TASK INSTRUCTIONS
Work through the entries below and report how many lines include "that". The number alone is the answer.

PROVIDED RECORDS
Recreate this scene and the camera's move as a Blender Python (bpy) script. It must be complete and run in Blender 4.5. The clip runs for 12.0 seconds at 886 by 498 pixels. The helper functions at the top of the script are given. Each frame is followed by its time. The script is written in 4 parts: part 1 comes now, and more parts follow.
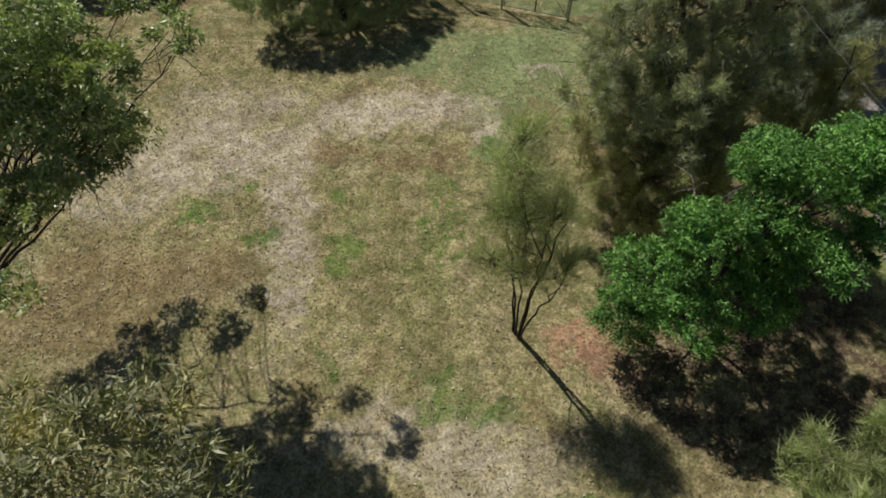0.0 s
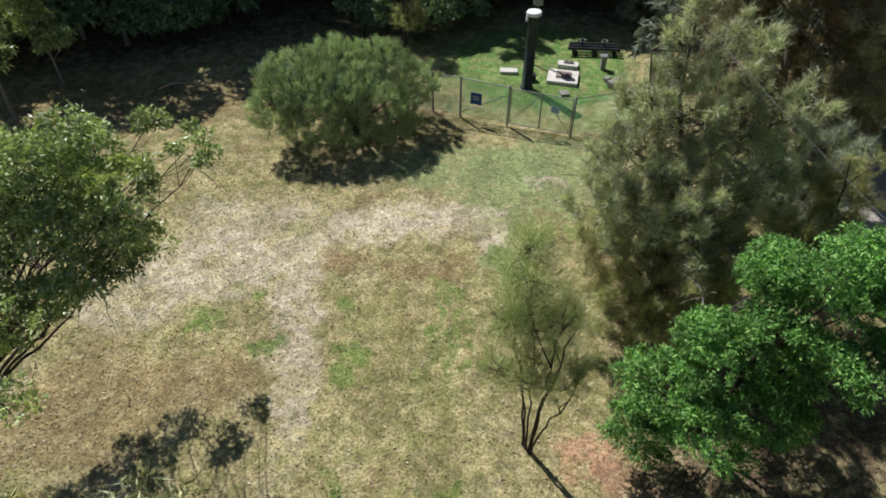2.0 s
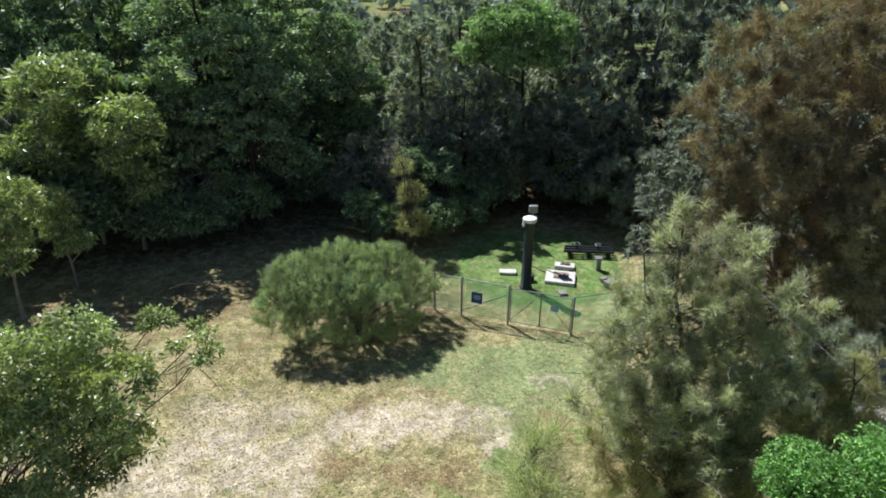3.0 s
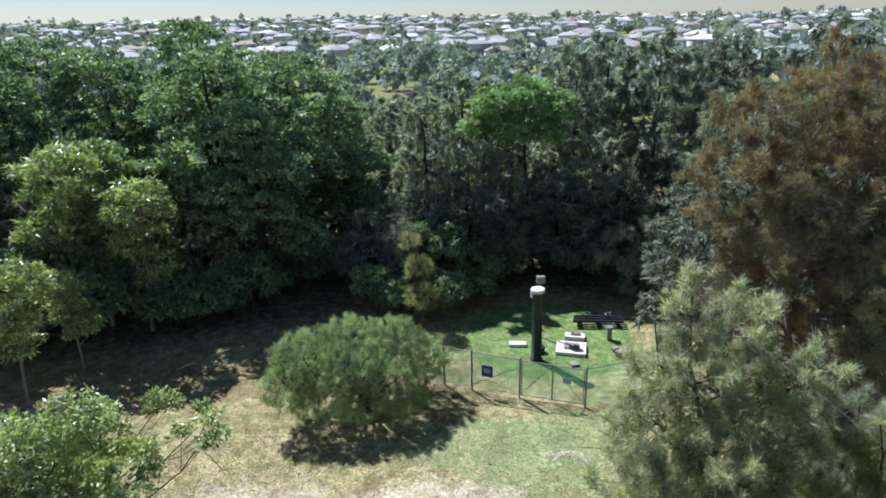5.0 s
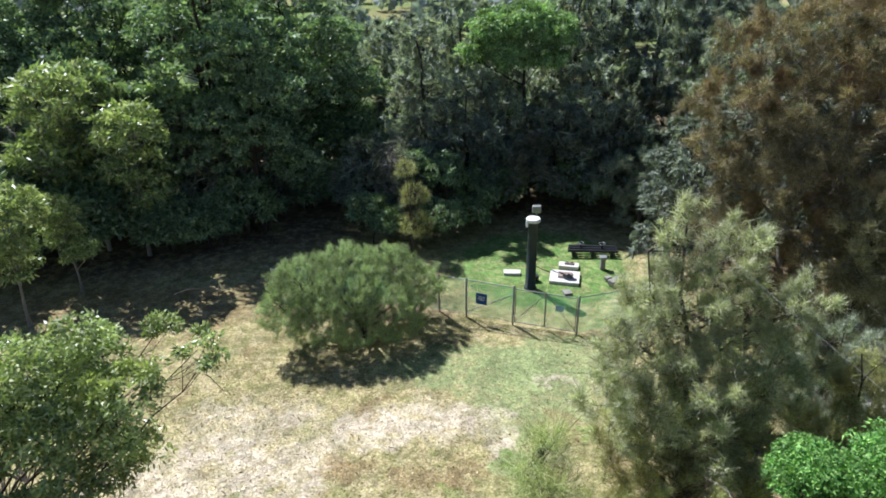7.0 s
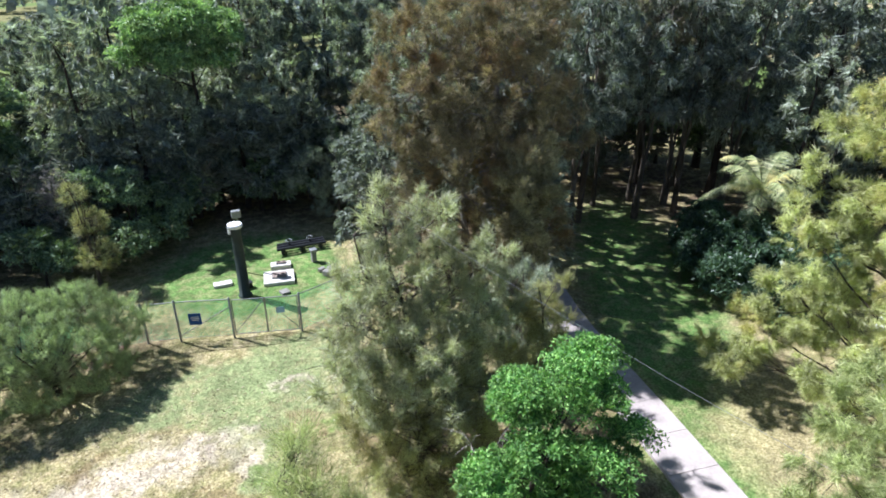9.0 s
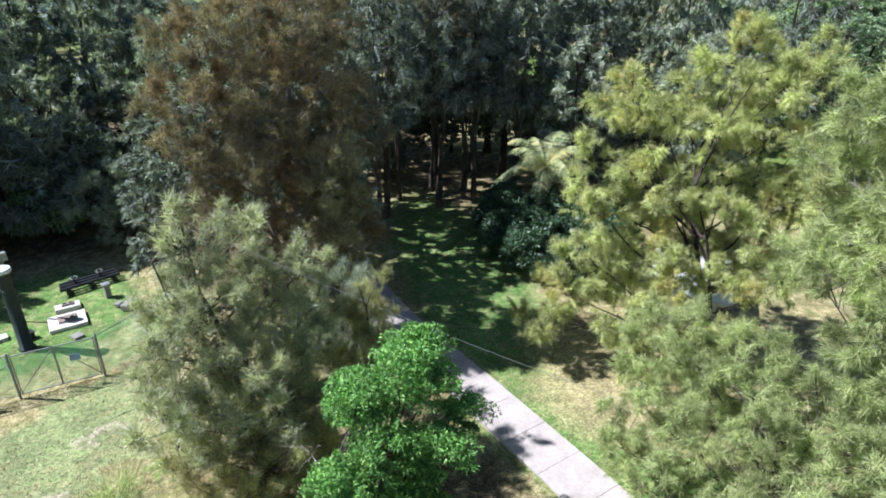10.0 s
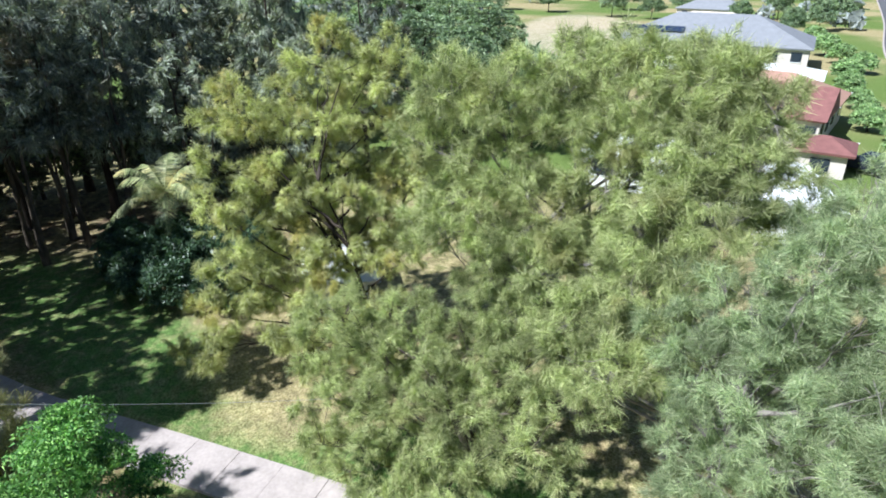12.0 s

* * *

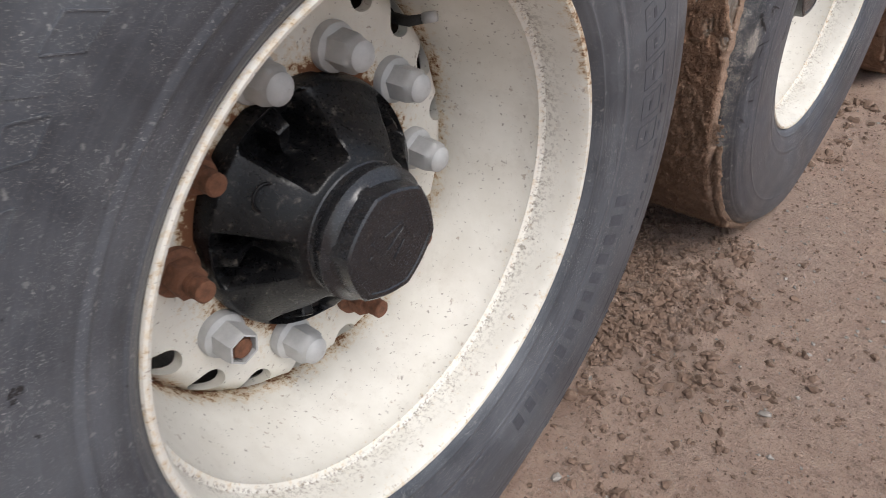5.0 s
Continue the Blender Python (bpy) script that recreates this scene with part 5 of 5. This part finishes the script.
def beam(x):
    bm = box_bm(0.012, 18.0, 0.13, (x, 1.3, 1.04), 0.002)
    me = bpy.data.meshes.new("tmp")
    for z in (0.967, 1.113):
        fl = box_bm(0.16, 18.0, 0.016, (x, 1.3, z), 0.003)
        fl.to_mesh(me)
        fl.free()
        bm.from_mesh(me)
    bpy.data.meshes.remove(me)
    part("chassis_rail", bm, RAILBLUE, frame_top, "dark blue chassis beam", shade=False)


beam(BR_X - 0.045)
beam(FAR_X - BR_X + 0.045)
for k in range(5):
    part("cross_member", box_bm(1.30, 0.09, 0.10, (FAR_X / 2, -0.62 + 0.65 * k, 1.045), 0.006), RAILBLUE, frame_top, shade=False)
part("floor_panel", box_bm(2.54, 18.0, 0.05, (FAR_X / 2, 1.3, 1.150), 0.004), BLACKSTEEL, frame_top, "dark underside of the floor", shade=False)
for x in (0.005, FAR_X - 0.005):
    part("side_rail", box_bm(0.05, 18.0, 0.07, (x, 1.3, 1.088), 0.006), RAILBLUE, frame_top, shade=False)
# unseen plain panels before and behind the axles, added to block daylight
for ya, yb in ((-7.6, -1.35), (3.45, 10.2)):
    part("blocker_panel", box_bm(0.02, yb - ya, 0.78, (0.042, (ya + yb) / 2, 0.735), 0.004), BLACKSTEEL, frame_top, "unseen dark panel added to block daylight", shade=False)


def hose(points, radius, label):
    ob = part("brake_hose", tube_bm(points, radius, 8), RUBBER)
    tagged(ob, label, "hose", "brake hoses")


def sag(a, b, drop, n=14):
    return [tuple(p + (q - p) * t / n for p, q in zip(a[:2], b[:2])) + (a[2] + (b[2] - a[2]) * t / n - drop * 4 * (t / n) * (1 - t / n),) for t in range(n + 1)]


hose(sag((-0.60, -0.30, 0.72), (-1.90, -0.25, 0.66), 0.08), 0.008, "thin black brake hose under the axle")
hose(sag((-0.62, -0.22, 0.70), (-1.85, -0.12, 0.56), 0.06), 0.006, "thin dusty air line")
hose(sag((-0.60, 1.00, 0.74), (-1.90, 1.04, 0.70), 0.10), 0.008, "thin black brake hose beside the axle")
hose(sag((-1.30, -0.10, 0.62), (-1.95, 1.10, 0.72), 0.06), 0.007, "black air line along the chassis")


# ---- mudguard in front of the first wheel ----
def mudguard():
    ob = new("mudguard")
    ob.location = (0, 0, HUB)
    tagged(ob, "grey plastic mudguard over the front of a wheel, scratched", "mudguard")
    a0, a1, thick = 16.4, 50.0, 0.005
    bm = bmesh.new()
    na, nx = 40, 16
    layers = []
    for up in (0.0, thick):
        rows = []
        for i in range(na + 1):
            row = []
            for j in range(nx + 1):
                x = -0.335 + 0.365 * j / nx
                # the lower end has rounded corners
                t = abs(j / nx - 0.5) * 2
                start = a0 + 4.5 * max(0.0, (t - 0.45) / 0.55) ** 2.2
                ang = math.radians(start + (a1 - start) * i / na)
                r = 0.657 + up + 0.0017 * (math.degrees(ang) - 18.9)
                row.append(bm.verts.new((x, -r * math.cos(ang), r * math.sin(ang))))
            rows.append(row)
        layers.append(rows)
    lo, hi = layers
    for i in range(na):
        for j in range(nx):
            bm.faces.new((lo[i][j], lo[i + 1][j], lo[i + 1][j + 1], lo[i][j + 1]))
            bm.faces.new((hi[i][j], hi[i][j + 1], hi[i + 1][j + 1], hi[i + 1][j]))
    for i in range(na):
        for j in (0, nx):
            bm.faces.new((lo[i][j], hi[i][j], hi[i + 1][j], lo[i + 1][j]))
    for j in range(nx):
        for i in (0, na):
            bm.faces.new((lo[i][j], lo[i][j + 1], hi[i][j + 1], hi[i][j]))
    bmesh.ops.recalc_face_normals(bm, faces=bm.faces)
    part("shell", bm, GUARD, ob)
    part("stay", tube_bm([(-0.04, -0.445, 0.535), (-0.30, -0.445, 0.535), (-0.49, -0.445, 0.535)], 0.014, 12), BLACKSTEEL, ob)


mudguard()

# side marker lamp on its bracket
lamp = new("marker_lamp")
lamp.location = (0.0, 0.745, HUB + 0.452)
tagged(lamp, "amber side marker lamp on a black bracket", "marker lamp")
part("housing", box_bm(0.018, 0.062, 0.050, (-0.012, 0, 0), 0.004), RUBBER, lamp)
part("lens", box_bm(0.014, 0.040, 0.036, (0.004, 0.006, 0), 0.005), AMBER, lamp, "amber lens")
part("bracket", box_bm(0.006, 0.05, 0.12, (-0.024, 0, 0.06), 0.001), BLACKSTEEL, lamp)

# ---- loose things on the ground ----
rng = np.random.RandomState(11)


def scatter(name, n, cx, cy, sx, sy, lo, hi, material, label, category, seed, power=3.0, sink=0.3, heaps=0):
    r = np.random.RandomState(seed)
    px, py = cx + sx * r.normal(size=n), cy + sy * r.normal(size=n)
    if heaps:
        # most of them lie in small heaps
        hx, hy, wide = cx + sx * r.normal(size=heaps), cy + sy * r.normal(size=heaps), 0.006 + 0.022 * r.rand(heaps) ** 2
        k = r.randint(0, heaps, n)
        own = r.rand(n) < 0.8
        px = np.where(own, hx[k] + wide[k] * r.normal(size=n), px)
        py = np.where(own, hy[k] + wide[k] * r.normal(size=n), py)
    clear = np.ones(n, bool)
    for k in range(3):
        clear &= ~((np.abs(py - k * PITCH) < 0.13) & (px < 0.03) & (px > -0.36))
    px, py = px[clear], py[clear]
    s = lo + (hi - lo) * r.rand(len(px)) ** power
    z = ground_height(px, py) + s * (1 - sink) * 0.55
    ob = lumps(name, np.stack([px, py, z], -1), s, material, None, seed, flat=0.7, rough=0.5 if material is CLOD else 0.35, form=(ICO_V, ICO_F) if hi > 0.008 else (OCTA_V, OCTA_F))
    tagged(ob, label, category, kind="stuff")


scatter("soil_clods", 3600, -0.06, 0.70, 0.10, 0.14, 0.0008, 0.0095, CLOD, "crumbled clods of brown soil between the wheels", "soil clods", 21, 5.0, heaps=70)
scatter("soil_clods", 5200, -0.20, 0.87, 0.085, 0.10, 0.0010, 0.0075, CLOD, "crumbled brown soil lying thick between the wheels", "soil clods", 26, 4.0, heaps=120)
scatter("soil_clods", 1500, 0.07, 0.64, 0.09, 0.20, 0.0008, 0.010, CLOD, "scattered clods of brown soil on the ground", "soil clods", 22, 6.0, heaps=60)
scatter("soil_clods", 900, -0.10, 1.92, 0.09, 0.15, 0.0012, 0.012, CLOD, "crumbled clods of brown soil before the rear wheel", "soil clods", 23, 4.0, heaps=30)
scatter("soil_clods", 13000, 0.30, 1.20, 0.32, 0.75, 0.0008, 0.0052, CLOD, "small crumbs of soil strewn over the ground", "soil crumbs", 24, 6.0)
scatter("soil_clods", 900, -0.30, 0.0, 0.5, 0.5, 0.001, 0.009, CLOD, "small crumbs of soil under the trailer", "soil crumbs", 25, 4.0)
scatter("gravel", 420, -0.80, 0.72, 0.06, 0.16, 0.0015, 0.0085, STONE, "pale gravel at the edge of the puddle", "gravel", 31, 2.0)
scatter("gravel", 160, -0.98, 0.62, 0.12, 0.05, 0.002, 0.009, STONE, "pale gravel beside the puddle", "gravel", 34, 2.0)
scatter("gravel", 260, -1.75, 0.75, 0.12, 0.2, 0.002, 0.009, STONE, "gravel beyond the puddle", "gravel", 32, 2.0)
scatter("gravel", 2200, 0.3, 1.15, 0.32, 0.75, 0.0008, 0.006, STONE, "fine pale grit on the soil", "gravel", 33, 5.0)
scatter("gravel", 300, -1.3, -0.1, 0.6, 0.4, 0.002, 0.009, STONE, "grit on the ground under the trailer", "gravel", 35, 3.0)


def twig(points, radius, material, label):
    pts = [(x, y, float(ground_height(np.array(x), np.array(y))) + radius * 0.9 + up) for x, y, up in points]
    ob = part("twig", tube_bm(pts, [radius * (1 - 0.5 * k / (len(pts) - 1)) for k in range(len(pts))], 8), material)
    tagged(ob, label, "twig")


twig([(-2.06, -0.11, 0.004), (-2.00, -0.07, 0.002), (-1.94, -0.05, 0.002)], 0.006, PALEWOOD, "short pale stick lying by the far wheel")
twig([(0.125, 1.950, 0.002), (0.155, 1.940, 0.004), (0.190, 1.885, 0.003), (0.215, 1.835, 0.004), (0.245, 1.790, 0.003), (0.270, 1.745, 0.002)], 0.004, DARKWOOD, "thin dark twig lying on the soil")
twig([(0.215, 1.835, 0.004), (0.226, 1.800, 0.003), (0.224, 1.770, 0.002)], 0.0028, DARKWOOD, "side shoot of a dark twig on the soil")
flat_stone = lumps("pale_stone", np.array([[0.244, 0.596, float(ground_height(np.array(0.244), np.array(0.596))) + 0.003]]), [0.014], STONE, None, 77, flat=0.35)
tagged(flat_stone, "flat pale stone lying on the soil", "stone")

EXERCISE RESPONSE
1